By Dan Licht (@thedvl)
On a recent trip to the zoo with my wife and son, I realized this place was designed. Not just the signage, or the plaques describing the animals genus or place of origin. I mean the entire experience. Some may say “duh.” It’s an attraction, of course. But I’m talking even deeper than where they place bathrooms or the conveniently located gift shops.
They built the whole thing. All planned. All engineered. All done for the user experience of 3 parties. Party number 1 is us, the viewing public who fork over our money to view the amazing creatures. And with my segue-way accomplished we have user group 2, the animals. Zoos are designed so meticulously for this group. I’m sure there are still some of you saying, “DUH”. But for a moment think of what it would be like if they didn’t. Would that tiger you love seeing be as fun to watch if it was placed in an environment for, say, gorillas? And what if they didn’t take the specific needs of said tiger in mind – did you know that tigers are solitary and there should be only one in the exhibit at a time? The 3rd group should be fairly clear by now: the zookeepers and other zoo staff. They have networks of hidden walkways, rooms, and paths used to get them from place to place quickly.

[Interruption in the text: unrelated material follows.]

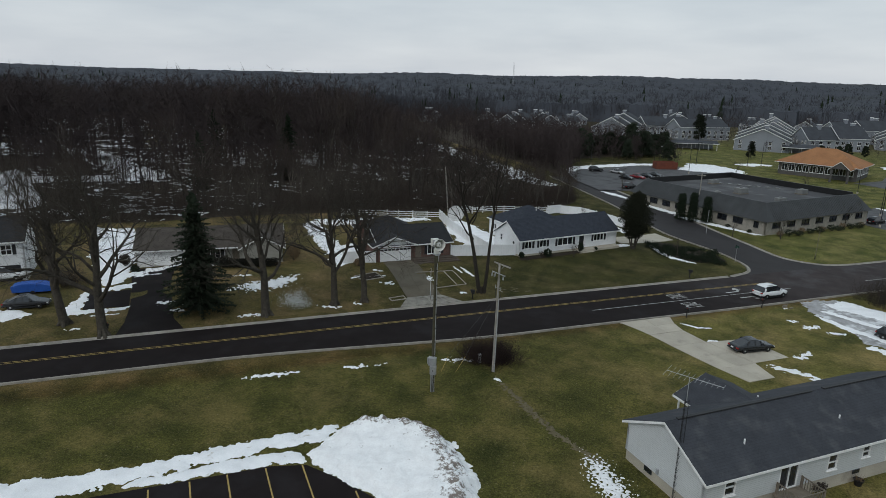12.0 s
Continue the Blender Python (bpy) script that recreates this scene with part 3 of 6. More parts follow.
def window(house, m, x, z, w, h, cols=2, rows=1, shutters=False, frame_mat=None, glass=None, sill=True):
    """A window in a wall's opening: frame with bars, a pane in each light, a sill, and shutters beside it."""
    fm = frame_mat or M["white"]
    bm, f = B(), 0.07
    xs = [0.0, f, *[v for c in range(1, cols) for v in (w * c / cols - 0.03, w * c / cols + 0.03)], w - f, w]
    zs = [0.0, f, *[v for r in range(1, rows) for v in (h * r / rows - 0.025, h * r / rows + 0.025)], h - f, h]
    for i in range(len(xs) - 1):
        for j in range(len(zs) - 1):
            if i % 2 == 0 or j % 2 == 0:
                box(bm, xs[i], xs[i + 1], -0.03, 0.12, zs[j], zs[j + 1])
    bmesh.ops.remove_doubles(bm, verts=bm.verts, dist=0.0005)
    win = part("window", bm, fm, house)
    win.matrix_basis = m @ Matrix.Translation((x, 0, z))
    for c in range(cols):
        for r in range(rows):
            part("pane", box(B(), w * c / cols + 0.03, w * (c + 1) / cols - 0.03, 0.06, 0.075, h * r / rows + 0.03, h * (r + 1) / rows - 0.03), glass or M["dark_glass"], win)
    if sill:
        part("sill", box(B(), -0.06, w + 0.06, -0.10, 0.0, -0.07, -0.005), fm, win)
    if shutters:
        for sx in (-0.46, w + 0.06):
            s = part("shutter", box(B(), sx, sx + 0.4, -0.05, -0.003, 0, h, 0.015), M["shutter"], house)
            s.matrix_basis = m @ Matrix.Translation((x, 0, z))
    return win


def door(house, m, x, w, h, mat, label="", z=0.0):
    bm = B()
    box(bm, 0, w, 0.03, 0.09, 0, h)
    for z0, z1 in ((0.2, 0.9), (1.05, h - 0.15)):
        for k in range(2):
            box(bm, 0.1 + k * w / 2, w / 2 - 0.05 + k * w / 2, 0.0, 0.03, z0, z1)
    d = part("door", bm, mat, house, label)
    d.matrix_basis = m @ Matrix.Translation((x, 0, z))
    part("handle", box(B(), w - 0.12, w - 0.07, -0.05, 0.0, 0.95, 1.1, 0.01), M["galvanised"], d)
    return d


def gable_roof(house, x0, x1, y0, y1, ze, zr, mat, over=0.4, rake=0.3, turn=None, thick=0.16, fascia=None):
    """A gable roof with its ridge along x, over the eaves lines y0 and y1."""
    ym = (y0 + y1) / 2
    k = (zr - ze) / (ym - y0)
    yo0, yo1, zo = y0 - over, y1 + over, ze - over * k
    bm = B()
    prism(bm, [(yo0, zo), (ym, zr), (yo1, zo), (yo1, zo + thick), (ym, zr + thick), (yo0, zo + thick)], x0 - rake, x1 + rake, "x")
    r = part("roof", bm, mat, house)
    fm = fascia or M["white"]
    for yy in (yo0 - 0.03, yo1):
        part("eaves_board", box(B(), x0 - rake - 0.02, x1 + rake + 0.02, yy, yy + 0.03, zo - 0.06, zo + thick - 0.03), fm, r)
    for xx in (x0 - rake - 0.035, x1 + rake + 0.005):
        for a, b in ((yo0, ym), (yo1, ym)):
            part("rake_board", prism(B(), [(a, zo - 0.06), (b, zr - 0.06), (b, zr + thick - 0.03), (a, zo + thick - 0.03)], xx, xx + 0.03, "x"), fm, r)
    bm = B()
    prism(bm, [(ym - 0.16, zr + thick - 0.16 * k + 0.004), (ym, zr + thick + 0.035), (ym + 0.16, zr + thick - 0.16 * k + 0.004), (ym, zr + thick - 0.05)], x0 - rake, x1 + rake, "x")
    part("ridge_cap", bm, mat, r)
    if turn is not None:
        r.matrix_basis = turn
    return r


def hip_roof(house, x0, x1, y0, y1, ze, zr, mat, over=0.45, fascia=None, thick=0.14, m=None):
    X0, X1, Y0, Y1 = x0 - over, x1 + over, y0 - over, y1 + over
    half = min((X1 - X0), (Y1 - Y0)) / 2
    if X1 - X0 >= Y1 - Y0:
        a, b = (X0 + half, (Y0 + Y1) / 2, zr), (X1 - half + 1e-3, (Y0 + Y1) / 2, zr)
    else:
        a, b = ((X0 + X1) / 2, Y0 + half, zr), ((X0 + X1) / 2, Y1 - half + 1e-3, zr)
    bm = B()
    lo = [bm.verts.new(p) for p in ((X0, Y0, ze - thick), (X1, Y0, ze - thick), (X1, Y1, ze - thick), (X0, Y1, ze - thick))]
    c = [bm.verts.new(p) for p in ((X0, Y0, ze), (X1, Y0, ze), (X1, Y1, ze), (X0, Y1, ze))]
    ra, rb = bm.verts.new(a), bm.verts.new(b)
    bm.faces.new(lo)
    for i in range(4):
        bm.faces.new((lo[i], lo[(i + 1) % 4], c[(i + 1) % 4], c[i]))
    if X1 - X0 >= Y1 - Y0:
        for f in ((c[0], c[1], rb, ra), (c[1], c[2], rb), (c[2], c[3], ra, rb), (c[3], c[0], ra)):
            bm.faces.new(f)
    else:
        for f in ((c[0], c[1], ra), (c[1], c[2], rb, ra), (c[2], c[3], rb), (c[3], c[0], ra, rb)):
            bm.faces.new(f)
    r = part("roof", bm, mat, house)
    g = 0.03
    for q in ((X0 - g, X1 + g, Y0 - g, Y0 - 0.002), (X0 - g, X1 + g, Y1 + 0.002, Y1 + g), (X0 - g, X0 - 0.002, Y0, Y1), (X1 + 0.002, X1 + g, Y0, Y1)):
        part("eaves_board", box(B(), *q, ze - thick - 0.05, ze - 0.02), fascia or M["white"], r)
    if m is not None:
        r.matrix_basis = m
    return r


def frame_left(x, y):
    return Matrix.Translation((x, y, 0)) @ Matrix.Rotation(radians(-90), 4, "Z")


def frame_right(x, y):
    return Matrix.Translation((x, y, 0)) @ Matrix.Rotation(radians(90), 4, "Z")


def frame_back(x, y):
    return Matrix.Translation((x, y, 0)) @ Matrix.Rotation(radians(180), 4, "Z")


def at(x, y, a, dz=0.0, z=None):
    return pose(x, y, (level(x, y) if z is None else z) + dz, 0, 0, a)


def vent_pipe(roof, x, y, z, h=0.5, r=0.06, mat=None):
    return part("vent_pipe", tube(B(), (x, y, z), (x, y, z + h), r, r, 10), mat or M["white"], roof)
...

Clearly, I thought this was an interesting idea or else I wouldn’t have wasted the past 232 words on it. Though as interesting as I thought it might be I wanted to get my peers’ take on it. At the recent Creative UnConference organized by The One Show, I hosted a session on this very topic. I wanted to probe the minds and gain some insight on what others do with real life and its obvious impact on digital UX. There were some interesting highlights, most notably the fact that these observations must be common practice in our industry. I cannot imagine a UX designer worth their salt that isn’t at least thinking about how users in real life would use their product.
I made the case with the following example. Zemoga’s client Sears had a need: how to increase sales online via guided sell. Basically, get people who don’t know exactly what they are looking for to find exactly what they want in as little time as possible. We came up with the idea of the Matchmaker. This is a small application that lives on Sears.com. It asks the user 7 simple questions that, no matter what they know about a given product, they should be able to answer. Some sample questions for the HD TV matchmaker are “How far to you sit from your TV?” or “What do you plug into your TV?.” These simple questions asked in simple visual manner with multiple choice answers are easy for any user to answer. But more importantly, they are easy for our target to answer.
In order to identify what our user needed, we looked to real life for the answer. We did the research, we made ourselves the customer. We asked real life sales people what questions they get asked, and how they answer them. This is the fundamental point. UX is based in real life. Not some virtual reality where rules and conventions don’t apply. Because, my friend, they do. We must always look to how someone would do something offline. Then we can better build our digital experiences around them. Though always keep in mind, some experiences are better left off line and in person.
So what have you learned from real life?